Quay Brothers / Leeds Canvas: Overworlds & Underworlds ¦ Photo: Tom Arber

Quay Brothers / Leeds Canvas: Overworlds & Underworlds

Quay Brothers / Leeds Canvas: Overworlds & Underworlds ¦ Photo: Tom Arber

Overworlds & Underworlds was a large site-specific project for the Cultural Olympiad created by the Quay Brothers working in collaboration with Leeds Canvas, a consortium of local arts groups. It mixed installation, sculpture, film, dance performance, and, above all else, atmosphere.

The Underworld part of the event took place in Leeds’ Dark Arches, an amazing subterranean space where underground rivers run below brick-lined gothic arches which stretch into the distance. The subtle lighting emphasised the fact that it was difficult to see just how big the space actually was. You walked from arch to arch, and they contained a mixture of dance performance and small installations by the Quays. The story of Orpheus and Eurydice hung heavily in the air.

The Quay Brothers’ contributions were lovely – an evocative series of small exhibits in glass cases which featured an insect which a malignant sea-anemone like parasite had just burst out of, twisted seed pods which might have supplied the parasite, and a small almost vegetal figure whose sexuality was ambiguous at best, as well as excepts of a trademark black and white film where sensual changes of lens focus and lighting provide the narrative.

However, I wondered how much of an artistic overview they really had on this? It looked like they made their bits independently, supplied the ideas for what they wanted and left it with a production company to put it together.

The dance pieces exploited the spaces and looked like out-takes from the Quay’s Instituta Benjamenta feature film, but would have been more magical if the aluminium scaffolding used to hang the lights had been integrated more effectively into the surroundings or indeed completely hidden from view. Rock and roll packing crates lying around the place don’t help transport you to an alternative world either.

One dance piece demonstrated that what might look good as a short inscrutable stop-motion animation film where very little is going on bar flickering camera movements and changes of perspective don’t translate well into performance unless a lot more thought is put into it.

The Overworld part of the event took place in the pedestrianised streets and featured marching silver bands, dance, and shop window installations.

The mass dance piece accompanied by a local silver band was very effective. The costumes were austere and it looked like an age-old ritual as much as a modern piece of choreography, helped by the overall informal presentation.

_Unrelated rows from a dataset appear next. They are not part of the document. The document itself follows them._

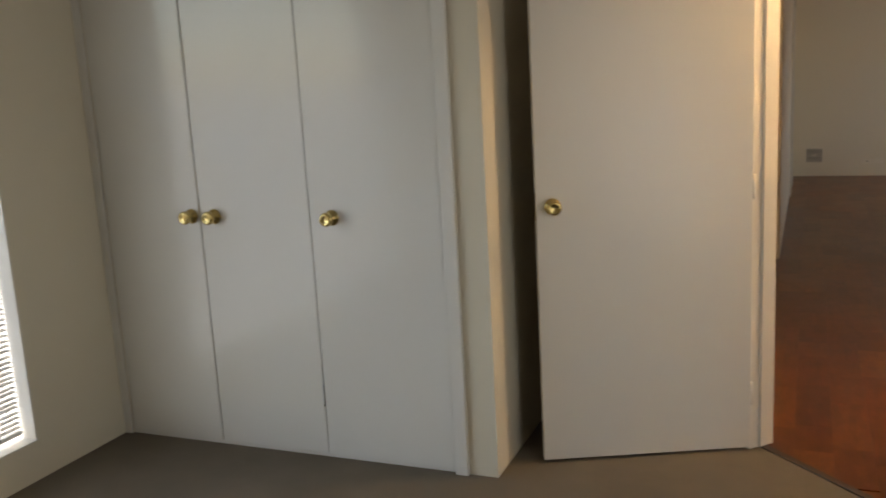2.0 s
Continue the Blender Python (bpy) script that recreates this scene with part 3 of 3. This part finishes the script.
# ---- skirting and thresholds ----
strip("threshold_trim", (DL + Vector((0.055, 0.055, 0)))[:2], (DR + Vector((0.055, 0.055, 0)))[:2], 0.03, -0.01, 0.006, TRIM, "dark metal carpet bar in the doorway")
strip("threshold_trim", (-0.93, 0.14), (-0.14, 0.14), 0.02, -0.01, 0.005, TRIM, "dark metal carpet bar in the doorway")

# ---- outside ----
solid("ground", box(-400, 400, -400, 400, -0.40, -0.25), PAVING, "pale paved ground round the house", "ground", "structure")
edging = empty("garden_edging", Matrix.Translation((-6.2, -14, -0.25)), "low blue-grey stained timber garden edging", "edging")
for k in range(8):
    part("sleeper", box(0.0, 0.09, k * 2.42, k * 2.42 + 2.40, 0.0, 0.30), EDGING, edging, bevel=0.008)
# made-up shed; its dim side gives the darker area behind the bedroom blind
shed = empty("garden_shed", Matrix.Translation((-8.2, -1.75, -0.25)), "made-up pale cement sheet shed with a low gable roof, a dim backdrop", "shed")
part("wall", box(-2.6, 0.0, 0.0, 6.0, 0.0, 2.55), SHED, shed)
bm = bmesh.new()
ridge = [bm.verts.new(p) for y in (-0.2, 6.2) for p in ((-2.8, y, 2.552), (0.2, y, 2.552), (-1.3, y, 3.1))]
for f in ((0, 1, 2), (5, 4, 3), (0, 3, 4, 1), (1, 4, 5, 2), (2, 5, 3, 0)):
    bm.faces.new([ridge[i] for i in f])
part("roof", bm, METAL_FENCE, shed, "pale grey sheet metal roof")
solid("courtyard_wall", box(XS + 0.125, 3.93, 5.30, 5.41, -0.25, 2.42), RENDER, "cream rendered stub wall beside the sliding door", "wall", "structure")
solid("garden_wall", box(1.5, 5.40, 8.0, 8.2, -0.25, 3.3), BRICK, "tan brick boundary wall beyond the sliding door", "wall", "structure")
sheet = empty("metal_fence", Matrix.Translation((5.41, 8.0, -0.25)), "tall pale grey ribbed metal fence", "fence")
rib = bmesh.new()
add_box(rib, 0.0, 0.19, 0.006, 0.03, 0, 3.5)
add_box(rib, 0.05, 0.09, 0.0, 0.0055, 0, 3.5)
rib = finish(rib, "panel", METAL_FENCE)
for k in range(60):
    p = new("panel", rib)
    p.parent = sheet
    p.matrix_basis = Matrix.Translation((k * 0.19, 0, 0))


# ---- plank floor ----
def plank_mesh(w, l, h=0.004, b=0.0003):
    """A plank with eased edges, its top at z = 0."""
    v = [(0, 0, -h), (w, 0, -h), (w, l, -h), (0, l, -h), (0, 0, -b), (w, 0, -b), (w, l, -b), (0, l, -b), (b, b, 0), (w - b, b, 0), (w - b, l - b, 0), (b, l - b, 0)]
    f = [(8, 9, 10, 11)]
    for k in range(4):
        j = (k + 1) % 4
        f += [(k, j, 4 + j, 4 + k), (4 + k, 4 + j, 8 + j, 8 + k)]
    return v, f


bm = box(-1.3, 5.7, -4.25, KW + 0.04, -0.06, -0.0042)
add_box(bm, -1.3, XS + 0.05, KW + 0.04, FAR + 0.05, -0.06, -0.0042)
floor = solid("floor", bm, PLANK, "red-brown timber plank floor in staggered rows", "floor", "structure")
PW, PL, G = 0.141, 0.605, 0.0002
rnd = random.Random(5)
shared, rest_v, rest_f, count = {}, [], [], 0
x = 0.022 - 10 * PW
while x < 5.6:
    y = -4.3 - rnd.uniform(0, PL)
    while y < FAR:
        y1 = y + rnd.choice((0.26, 0.34, 0.42, 0.50))
        a, b, c, d = max(x, -1.3 if y < 0 else -0.112), x + PW, max(y, -4.2), min(y1, FAR)
        cy = (c + d) / 2
        if not (-0.97 < cy < 0.05 or 3.3 < cy < 4.3):
            a = max(a, 0.0)
        if b > W and OC.y - 0.05 < cy < END + 0.3:
            if a > W - 0.03:
                c = max(c, END + 0.03)
            elif cy < END:
                b = W
        if c < OC.y and b > W:
            d = min(d, OC.x + OC.y + 0.02 - a)
        keep = d - c > 0.02 and b - a > 0.004
        cx, cy = (a + b) / 2, (c + d) / 2
        if cx > 3.2 and cy < 0 or cy < END and cx > 2.1 or cy < -4.1:
            keep = False
        if cx + cy < -3.60:
            keep = False
        if cx > 1.0 and OC.y - 0.05 < cy < END:
            keep = False
        if cx < -0.01 and not (-0.97 < cy < 0.13 or 3.3 < cy < 4.3):
            keep = False
        if cx > XS - 0.02 and cy > KW - 0.2:
            keep = False
        if cx < -0.12 and cy > 3:
            keep = False
        if keep:
            w_, l_ = round(b - a - G, 3), round(d - c - G, 3)
            near = cx < 3.2
            if near and count < 300:
                key = (w_, l_)
                if key not in shared:
                    me = bpy.data.meshes.new("plank")
                    me.from_pydata(*([plank_mesh(w_, l_)[0], [], plank_mesh(w_, l_)[1]]))
                    me.materials.append(PLANK)
                    shared[key] = me
                p = new("plank", shared[key])
                p.parent = floor
                p.location = (a, c, rnd.uniform(-0.0003, 0.0))
                count += 1
            else:
                v, f = plank_mesh(w_, l_)
                n = len(rest_v)
                rest_v += [(a + q[0], c + q[1], q[2]) for q in v]
                rest_f += [tuple(i + n for i in g) for g in f]
        y = y1
    x += PW
if rest_v:
    me = bpy.data.meshes.new("far_planks")
    me.from_pydata(rest_v, [], rest_f)
    me.materials.append(PLANK)
    ob = new("far_planks", me)
    ob.parent = floor
    tagged(ob, "red-brown timber planks", kind="stuff")
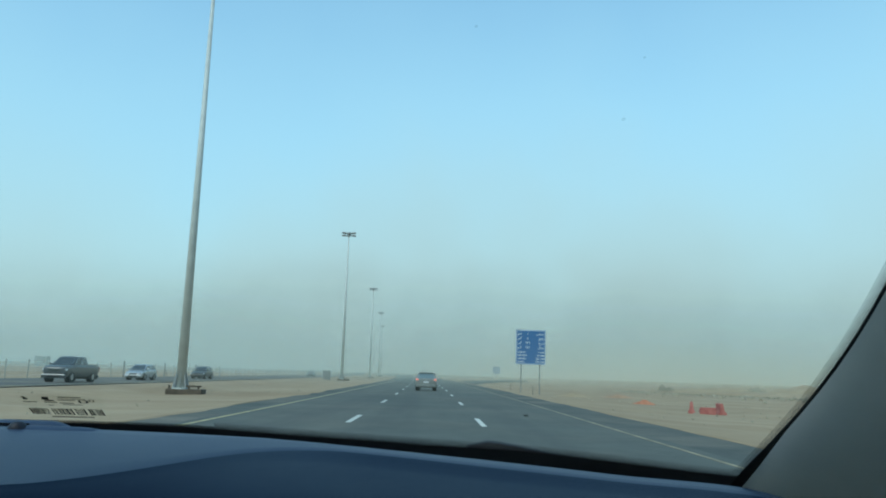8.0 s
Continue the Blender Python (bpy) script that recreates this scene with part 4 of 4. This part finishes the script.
# ---- pillar trim, roof and unseen cabin shell ----
sec = [(-0.004, 0.004), (0.004, -0.010), (0.016, -0.026), (0.040, -0.052), (0.075, -0.082), (0.120, -0.110), (0.20, -0.135), (0.24, -0.12)]
rows = []
for s in span(-0.22, TOP + 0.1, 30):
    e = screen(right_edge(s), s)
    wedge = 0.020 * (1 - smooth01(0.0, 0.16, s))
    rows.append([Vector((e.x + 0.003 + 0.7 * wedge + a, e.y - 0.010 + b, e.z - 0.006)) for a, b in sec])
pillar = part("pillar_trim", sheet(rows), TRIM, smooth=True)
tagged(pillar, "pale grey-beige moulded windscreen pillar trim", "car pillar", kind="structure")
rows = []
for s in span(-0.22, TOP + 0.1, 30):
    e = screen(right_edge(s), s)
    wedge = 0.020 * (1 - smooth01(0.0, 0.16, s))
    rows.append([e + Vector((-0.002, -0.003, -0.004)), e + Vector((0.006 + wedge, -0.006, -0.008)), e + Vector((0.012 + wedge, -0.004, -0.012)), e + Vector((0.03 + wedge, 0.03, -0.01))])
part("door_seal", sheet(rows), RUBBER, pillar, "black rubber seal", smooth=True)
rows = []
for s in span(-0.22, TOP + 0.1, 16):
    e = screen(left_edge(s), s)
    rows.append([Vector((e.x - a, e.y - 0.012 + b, e.z - 0.008)) for a, b in sec])
left_pillar = part("pillar_trim", sheet(rows), TRIM, smooth=True)
tagged(left_pillar, "pale grey-beige moulded windscreen pillar trim", "car pillar", kind="structure")

top = screen(0, TOP)
roof = part("headliner", box(bmesh.new(), (2.0, 2.3, 0.05), (-0.40, top.y - 1.13, 1.94), bevel=0.02), LINER)
tagged(roof, "pale cloth headliner of the car roof", "car roof", kind="structure")
# unseen panels added to close the cabin and reflect light inside it
for name, x in (("cabin_side_right", 0.70), ("cabin_side_left", -1.50)):
    bm = bmesh.new()
    box(bm, (0.06, 2.9, 0.94), (x, -0.35, 0.69), bevel=0.01)
    for y, w in ((-0.55, 0.14), (-1.75, 0.2)):
        box(bm, (0.06, w, 0.72), (x, y, 1.57))
    box(bm, (0.06, 2.2, 0.06), (x, -0.70, 1.90))
    side = part(name, bm, CABIN_BOUNCE)
    tagged(side, "unseen door panel below the side windows, pale to bounce light", "car door", kind="structure")
    for corners in (((-1.65, 1.155), (-0.62, 1.155), (-0.62, 1.895), (-1.65, 1.895)), ((-0.48, 1.155), (0.98, 1.155), (0.92, 1.30), (0.10, 1.895), (-0.48, 1.895))):
        bm = bmesh.new()
        f = bm.faces.new([bm.verts.new((x - 0.003, y, z)) for y, z in corners])
        e = bmesh.ops.extrude_face_region(bm, geom=[f])
        bmesh.ops.translate(bm, verts=[v for v in e["geom"] if isinstance(v, bmesh.types.BMVert)], vec=(0.006, 0, 0))
        bmesh.ops.recalc_face_normals(bm, faces=bm.faces)
        part("side_glass", bm, TINTED, side, "clear side window glass")
bm = boxes(((2.2, 0.06, 0.88), (-0.40, -1.83, 0.66)), ((0.25, 0.06, 0.80), (-1.375, -1.83, 1.50)), ((0.25, 0.06, 0.80), (0.575, -1.83, 1.50)), ((1.70, 0.06, 0.08), (-0.40, -1.83, 1.86)))
cabin_back = part("cabin_back", bm, CABIN_BOUNCE)
part("rear_glass", box(bmesh.new(), (1.70, 0.006, 0.72), (-0.40, -1.83, 1.46)), TINTED, cabin_back, "tinted rear glass")
tagged(cabin_back, "unseen rear panel of the car cabin with a window, pale to bounce light", "car panel", kind="structure")
cabin_floor = part("cabin_floor", box(bmesh.new(), (2.2, 2.9, 0.05), (-0.40, -0.35, 0.40)), CABIN_BOUNCE)
tagged(cabin_floor, "unseen car floor, pale to bounce light", "car floor", kind="structure")
firewall = part("firewall", box(bmesh.new(), (2.2, 0.05, 0.80), (-0.40, 1.10, 0.80)), CABIN_BOUNCE)
tagged(firewall, "unseen panel under the dashboard, pale to bounce light", "car panel", kind="structure")

for x in (-1.47, 0.67):
    for y in (-1.25, 1.98):
        bm = bmesh.new()
        tube(bm, (x - 0.12, y, 0.372), (x + 0.12, y, 0.372), 0.37, 0.37, 28)
        bmesh.ops.bevel(bm, geom=[e for e in bm.edges if len(e.link_faces) == 2 and max(len(f.verts) for f in e.link_faces) > 4], offset=0.04, segments=2, affect="EDGES")
        w = part("car_wheel", bm, RUBBER)
        tagged(w, "black tyre under the car cabin", "wheel", "wheels of the own car")

# bonnet and front wings that close the car ahead of the windscreen
hood = [(1.30, 1.08, 0.40, 1.20, 1.12), (1.46, 1.08, 0.40, 1.19, 1.10), (2.05, 1.06, 0.40, 1.12, 1.03), (2.50, 1.00, 0.42, 1.02, 0.94), (2.66, 0.92, 0.48, 0.88, 0.82)]
bonnet = part("bonnet", loft([ring(*s) for s in hood]), CAR_SKIN)
bonnet.location = (-0.40, 0, 0)
tagged(bonnet, "plain painted bonnet and front wings of the car", "car body", kind="structure")


# ---- blowing dust haze over the desert, on standing sheets ----


def dust_haze_material(name, thick, top):
    """Thin dust haze painted on a sheet, thickest a little above the ground and ragged at its upper edge."""
    m = bpy.data.materials.new(name)
    m.use_nodes = True
    t = m.node_tree
    t.nodes.clear()
    out = t.nodes.new("ShaderNodeOutputMaterial")
    co = t.nodes.new("ShaderNodeTexCoord")
    sep = t.nodes.new("ShaderNodeSeparateXYZ")
    link(t, co.outputs["Object"], sep.inputs[0])
    nz = node(t, "ShaderNodeTexNoise", Scale=1.6 / top, Detail=3.0, Roughness=0.55)
    link(t, co.outputs["Object"], nz.inputs["Vector"])
    rag = t.nodes.new("ShaderNodeMath")
    rag.operation = "MULTIPLY_ADD"
    rag.inputs[1].default_value, rag.inputs[2].default_value = -0.5 * top, 0.25 * top
    link(t, nz.outputs["Fac"], rag.inputs[0])
    high = t.nodes.new("ShaderNodeMath")
    high.operation = "ADD"
    link(t, sep.outputs["Z"], high.inputs[0])
    link(t, rag.outputs[0], high.inputs[1])
    fade = node(t, "ShaderNodeMapRange")
    fade.interpolation_type = "SMOOTHERSTEP"
    for key, value in (("From Min", -0.35 * top), ("From Max", top), ("To Min", thick), ("To Max", 0.0)):
        fade.inputs[key].default_value = value
    link(t, high.outputs[0], fade.inputs["Value"])
    foot = node(t, "ShaderNodeMapRange")
    foot.interpolation_type = "SMOOTHSTEP"
    for key, value in (("From Min", -0.5), ("From Max", 1.3), ("To Min", 0.0), ("To Max", 1.0)):
        foot.inputs[key].default_value = value
    link(t, sep.outputs["Z"], foot.inputs["Value"])
    fac = t.nodes.new("ShaderNodeMath")
    fac.operation = "MULTIPLY"
    link(t, fade.outputs[0], fac.inputs[0])
    link(t, foot.outputs[0], fac.inputs[1])
    tr = t.nodes.new("ShaderNodeBsdfTransparent")
    df = node(t, "ShaderNodeBsdfDiffuse")
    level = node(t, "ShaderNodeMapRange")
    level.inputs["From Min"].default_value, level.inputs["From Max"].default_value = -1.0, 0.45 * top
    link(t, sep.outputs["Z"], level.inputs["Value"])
    # haze colour: sandy low down, bluer above to melt into the sky
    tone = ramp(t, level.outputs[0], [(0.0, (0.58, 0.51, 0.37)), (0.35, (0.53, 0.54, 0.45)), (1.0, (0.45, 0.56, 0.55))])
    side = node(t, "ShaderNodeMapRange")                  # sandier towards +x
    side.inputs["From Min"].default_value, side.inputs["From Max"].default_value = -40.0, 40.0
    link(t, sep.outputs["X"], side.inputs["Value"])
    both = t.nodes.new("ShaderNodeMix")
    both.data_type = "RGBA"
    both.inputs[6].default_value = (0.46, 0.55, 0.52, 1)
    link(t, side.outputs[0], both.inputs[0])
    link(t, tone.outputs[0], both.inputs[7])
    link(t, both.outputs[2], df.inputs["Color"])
    mix = t.nodes.new("ShaderNodeMixShader")
    link(t, fac.outputs[0], mix.inputs[0])
    link(t, tr.outputs[0], mix.inputs[1])
    link(t, df.outputs[0], mix.inputs[2])
    link(t, mix.outputs[0], out.inputs["Surface"])
    return m


# upright sheets imitate dust haze that fades whatever lies behind them
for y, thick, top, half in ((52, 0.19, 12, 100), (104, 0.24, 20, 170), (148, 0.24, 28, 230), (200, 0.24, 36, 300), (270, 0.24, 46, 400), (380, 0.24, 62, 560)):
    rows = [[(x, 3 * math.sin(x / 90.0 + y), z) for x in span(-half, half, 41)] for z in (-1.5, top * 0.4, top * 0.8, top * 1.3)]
    dust = part("blowing_dust", sheet(rows), dust_haze_material("thin_dust_haze", thick, top), smooth=True)
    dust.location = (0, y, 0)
    tagged(dust, "standing sheet painted as thin pale dust haze low over the desert plain", "dust", kind="stuff")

The large sculptural boat in Briggate was awful. I can imagine that the maquette that the Quays supplied was exquisite but scaling it up and rendering it in different, inappropriate materials made it look like something from a Kinder egg. If they are going to attempt that Royal de Luxe imaginary realism approach where the object has smashed into the pavement then at the very least the flagstones displaced by the impact need to match up to the real flagstones on the pavement. It looked like what it was – a quick visit to a skip whose contents had been dumped on the pavement underneath the boat.

It was the same with the big pylon protruding out of one of the built-up waterways threading through the city centre. It’s all very well letting the metal rust a bit, but if the bolts holding it together are still shiny and in several places are too long for the job it just looks like a theatre set rather than a mysterious intervention.

The Quay’s films and installations show a great feeling for and sensitivity toward materials; these large sculptures didn’t. Their films create obsessively imagined worlds where nothing is left to chance. Much of this event revealed too much of what was behind the scenes.

One installation in a shop window just looked half-hearted and done the night before its jokey, flimsy and feeble content emphasised by the heartfelt blues song by Charlie Patton it was supposed to be a response to.

With the Arts Council pushing its ‘Great Arts for Everyone’ agenda down our throats and encouraging groups to work outside, I fear we are going to get more of these projects which contain good moments but which overlook the attention to detail which makes outdoor work really come alive in the public’s imagination. The public are far more perceptive than elements of this project gave them credit for.